[Writer: Eli Attie | Director: Christopher Misiano | Aired: 2/16/2005]
“Let’s get back to Politics 101. The object is to beat the other guys.” – Josh
Which came first? The egg.
That’s the way it is in “Freedonia,” anyway. The New Hampshire-based episode opens with Bob Russell trying vainly to autograph an ovoid piece of wood, while gearing up for an event called – wait for it – “Politics and Eggs.” We never learn what this event is about, nor why it so heavily centers on omelet fodder, but that’s not the point. It’s a traditional event in New Hampshire, and Bingo Bob is as traditional as they come.
The chicken comes later, when Russell is giving a speech at a hockey game. A man in a chicken suit interrupts, calling out the Vice President for his unwillingness to participate in a debate with Santos and the other less-known candidates. Russell has no response; it’s ultimately Donna who puts the birdman in his place. The fallout from this event (and an effective ad from Santos) ultimately lead him to join a debate with the other candidates at episode’s end.
The episode never really connects its egg and chicken incidents, but they both illustrate a key point about Russell – he goes with the flow. In a campaign of ideas, conflicting and revolutionary, Russell is the “safe” choice – the vanilla scoop on a multi-flavored sundae.
It’s a common tactic for Vice Presidents who aim for White House election themselves – as they spend years only a step away from the Presidency, they’re usually the most recognizable member of the nomination pool. And as such, they get to play it safe, as lesser-known candidates tack more to political extremes to get noticed. (In this regard, it’s likely that Al Gore helped shape Russell’s character, although newer West Wing fans may associate him more with Joe Biden.) It at first seems like a foolproof strategy – but, to the increased dismay of Will and Donna, Russell’s laid-back aloofness clashes with a forward-thinking campaign season.
That forward-thoughtfulness is exemplified by Matt Santos (who – as we learned in ”King Corn” – is ironically more conservative than several of his Democratic opponents). Outside of Horton Wilde, there’s perhaps never been an underdog campaign in The West Wing as unlikely as that of Santos, a man who gets by on a shoestring budget and a resistance to standard party ideology. Bartlet, from what we’ve gleaned in flashbacks, had a bumpy road to the White House; Santos, comparatively, has an interstate highway.
And yet in true West Wing fashion, Season Six is clearly setting Santos up to be the nominee. And it’s to the show’s credit that it builds him a believable pathway. He’s not widely-known, nor are his politics revolutionary, but he has charisma and conviction – two ingredients key to any Presidential campaign, be it fact or fiction.

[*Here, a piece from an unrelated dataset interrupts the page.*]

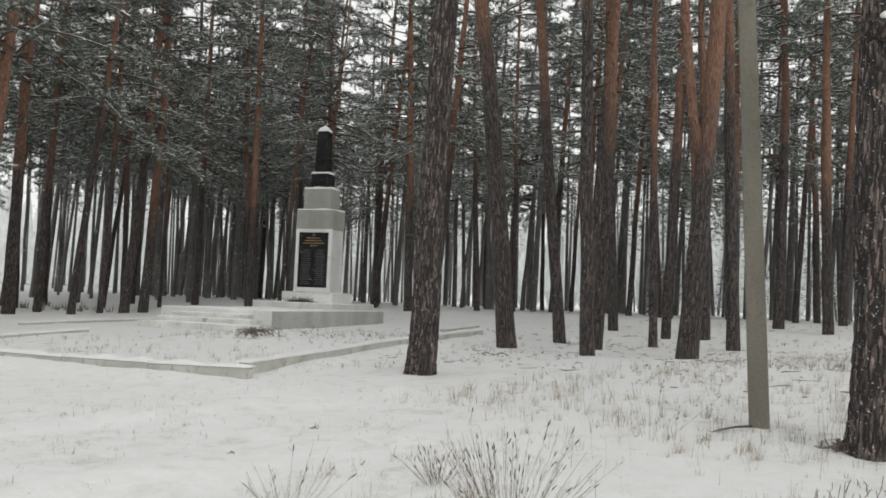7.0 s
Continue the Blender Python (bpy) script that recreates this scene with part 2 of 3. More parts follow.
# ---- mesh tools ----
class Geo:
    """Collects vertices and faces for one mesh."""

    def __init__(self):
        self.v, self.f = [], []

    def add(self, verts, faces):
        k = len(self.v)
        self.v.extend(verts)
        self.f.extend([tuple(i + k for i in f) for f in faces])

    def tube(self, path, radii, sides=6, cap=True, twist=0.0):
        path = [Vector(p) for p in path]
        k, n = len(self.v), len(path)
        for i, p in enumerate(path):
            d = (path[min(i + 1, n - 1)] - path[max(i - 1, 0)]).normalized()
            a = d.cross(Vector((0, 0, 1)) if abs(d.z) < 0.9 else Vector((1, 0, 0))).normalized()
            b = d.cross(a)
            for s in range(sides):
                w = 2 * math.pi * s / sides + twist * i
                self.v.append(p + (a * math.cos(w) + b * math.sin(w)) * radii[i])
        for i in range(n - 1):
            for s in range(sides):
                q, r = k + i * sides + s, k + i * sides + (s + 1) % sides
                self.f.append((q, r, r + sides, q + sides))
        if cap:
            self.f.append(tuple(k + (n - 1) * sides + s for s in range(sides)))
            self.f.append(tuple(k + s for s in reversed(range(sides))))

    def block(self, x0, x1, y0, y1, z0, z1, bevel=0.015, taper=0.0):
        """A box with chamfered edges; taper draws its top in."""
        b, rings = bevel, []
        for z, ins in ((z0, 0), (z1 - b, 0), (z1, b)):
            t = taper * (z - z0) / max(z1 - z0, 1e-6)
            xa, xb, ya, yb = x0 + t, x1 - t, y0 + t, y1 - t
            c = b if ins == 0 else b * 0.5
            xa, xb, ya, yb = xa + ins, xb - ins, ya + ins, yb - ins
            rings.append([(xa + c, ya, z), (xb - c, ya, z), (xb, ya + c, z), (xb, yb - c, z), (xb - c, yb, z), (xa + c, yb, z), (xa, yb - c, z), (xa, ya + c, z)])
        faces = [tuple(reversed(range(8))), tuple(range(16, 24))]
        for r in range(2):
            for s in range(8):
                faces.append((r * 8 + s, r * 8 + (s + 1) % 8, r * 8 + 8 + (s + 1) % 8, r * 8 + 8 + s))
        self.add([v for ring in rings for v in ring], faces)

    def drift(self, x0, x1, y0, y1, z, h, n=8, m=4, seed=0.0):
        """A cushion of snow with an uneven rounded top."""
        k = len(self.v)
        for i in range(n + 1):
            for j in range(m + 1):
                a, b = i / n, j / m
                if i in (1, n - 1):
                    a = (0.012 / (x1 - x0)) if i == 1 else 1 - 0.012 / (x1 - x0)
                if j in (1, m - 1):
                    b = (0.012 / (y1 - y0)) if j == 1 else 1 - 0.012 / (y1 - y0)
                e = 0.0 if i in (0, n) or j in (0, m) else 0.68 if i in (1, n - 1) or j in (1, m - 1) else 1.0
                x, y = x0 + (x1 - x0) * a, y0 + (y1 - y0) * b
                g = 0.65 + 0.6 * noise.noise(Vector((x * 2.3 + seed, y * 2.3, seed)))
                self.v.append((x, y, z + h * e * g))
        for i in range(n):
            for j in range(m):
                q = k + i * (m + 1) + j
                self.f.append((q, q + m + 1, q + m + 2, q + 1))

    def mesh(self, name, material, smooth=False):
        me = bpy.data.meshes.new(name)
        me.from_pydata([tuple(v) for v in self.v], [], self.f)
        me.materials.append(material)
        if smooth:
            me.polygons.foreach_set("use_smooth", [True] * len(me.polygons))
        me.update()
        return me


def part(name, geo, material, parent=None, label="", smooth=False):
    """One mesh object from a Geo or a ready mesh, under a thing or a part."""
    me = geo if isinstance(geo, bpy.types.Mesh) else geo.mesh(name, material, smooth)
    ob = new(name, me)
    ob.parent = parent
    return tagged(ob, label)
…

And through Santos, Team Wells explores the dynamics of interparty politics with some of the most detail in West Wing history. Like Bartlet, Santos is a “dream candidate” of the show’s writers – a politician who’s charming, clean-cut, and well-spoken. But where Bartlet was a dream in the Sorkin mold, Santos leans Wellsian in his more pragmatic and centrist policies. He’s precisely the character that late-stage West Wing needed – a new avatar for a new set of storytellers.

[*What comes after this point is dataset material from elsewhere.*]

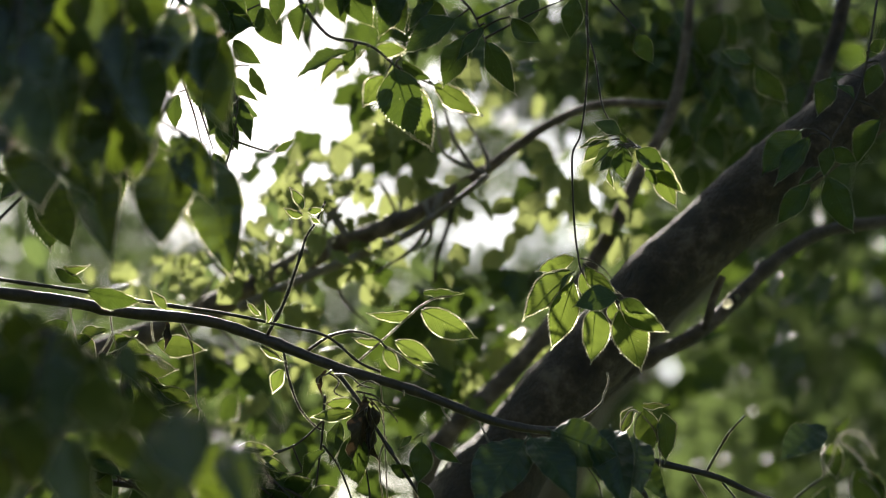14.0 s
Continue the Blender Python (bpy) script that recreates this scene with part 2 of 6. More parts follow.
# half width, fold along the midrib, droop, wave of the rim, sideways bend, twist
SHAPES = [(0.25, 0.14, 0.12, 0.022, 0.03, 0.05), (0.23, 0.38, 0.20, 0.026, -0.04, 0.15), (0.27, -0.10, 0.08, 0.030, 0.02, -0.20), (0.22, 0.60, 0.30, 0.024, 0.05, 0.25),
          (0.25, 0.25, -0.10, 0.030, -0.05, -0.12), (0.24, 0.30, 0.34, 0.035, 0.00, 0.35), (0.26, 0.05, 0.22, 0.026, -0.03, -0.30)]
LEAVES = [leaf_mesh("leaf", LEAF, w * 0.9, f, c, v, bd, twist=tw, rim=0.014, hairs=620) for w, f, c, v, bd, tw in SHAPES]
# wider pale rims build the glow of sunlit edges into the mesh
EDGED_LEAVES = [leaf_mesh("leaf", LEAF, w * 0.9, f, c, v, bd, twist=tw, rim=0.023, hairs=480) for w, f, c, v, bd, tw in SHAPES]
PALE_RIM_LEAVES = [leaf_mesh("leaf", LEAF, w * 0.9, f, c, v, bd, 13, tw, 0.036, 460, 0.8) for w, f, c, v, bd, tw in SHAPES]
DARK_LEAVES = [leaf_mesh("leaf", LEAF_DARK, w, f, c, v, bd, twist=tw, rim=0.004, hairs=110, bite=1.35) for w, f, c, v, bd, tw in SHAPES]
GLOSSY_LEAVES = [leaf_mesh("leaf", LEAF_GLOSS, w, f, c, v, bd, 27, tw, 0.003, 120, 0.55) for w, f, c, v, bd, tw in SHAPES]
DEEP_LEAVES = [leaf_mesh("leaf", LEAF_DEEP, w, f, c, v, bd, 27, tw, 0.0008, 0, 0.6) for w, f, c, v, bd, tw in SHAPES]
DEAD_LEAVES = [leaf_mesh("dead_leaf", DEAD_LEAF, 0.10, 1.3, 0.35, 0.07, 0.08, 9, 0.7, 0.003, 60), leaf_mesh("dead_leaf", DEAD_LEAF, 0.12, 1.0, -0.3, 0.09, -0.08, 9, -0.8, 0.003, 60)]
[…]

So while Santos’ clashes with Josh over image and policy are already feeling repetitive, they help evolve the show in a new direction. Josh’s headstrong politics – here, defined by his insistence to “go negative” in campaign ads – don’t fit with the philosophy of Team Wells, and he is restrained by Amy, both emotionally (when she explains the dangers of the Democrats tearing each other apart) and physically (when she duct-tapes him to a chair).
Santos’ rise is all but inevitable by the end of “Freedonia,” although the episode can’t avoid an unintentional irony while elevating him. For all his talk about letting every candidate be heard on an equal platform, most of the other Democrats in the race remain silent and nameless. Apart from Russell and Hoynes, none of Santos’ competitors get so much as a name credit in this episode. The West Wing wants to have and eat its cake all at once, letting Santos be the underdog while simultaneously spotlighting him among a half-dozen other candidates.
To that end, the machinations of “Freedonia” – and by extent, the primary election arc as a whole – is obvious, with its end result never truly in doubt. Still, there are worse crimes than adhering to formula, many committed by the season’s exhausting earlier half. That the series has found new life through new characters is something to celebrate, even if we can hear the gears grind during the transition.
Minor Pros/Cons (+/-)
+ Seriously, what’s up with all the eggs? Is this an in-joke among New Hampshirians?
+ Russell referring to the other candidates as “the seven dwarves” and inadvertently comparing himself to Snow White.
+ Amy embracing the cold.
+ I know the moral of the episode is that negative ads are bad, but… the negative ads in this episode still make me laugh. Russell’s is unintentionally so, thanks to the voiceover. (“John Hoynes: Whose side is he on?)
– Santos’ little speech about Freedonia (the fictional country from Duck Soup) would have felt fresher had the series not previously featured a Freedonia-based monologue in “Enemies Foreign and Domestic.”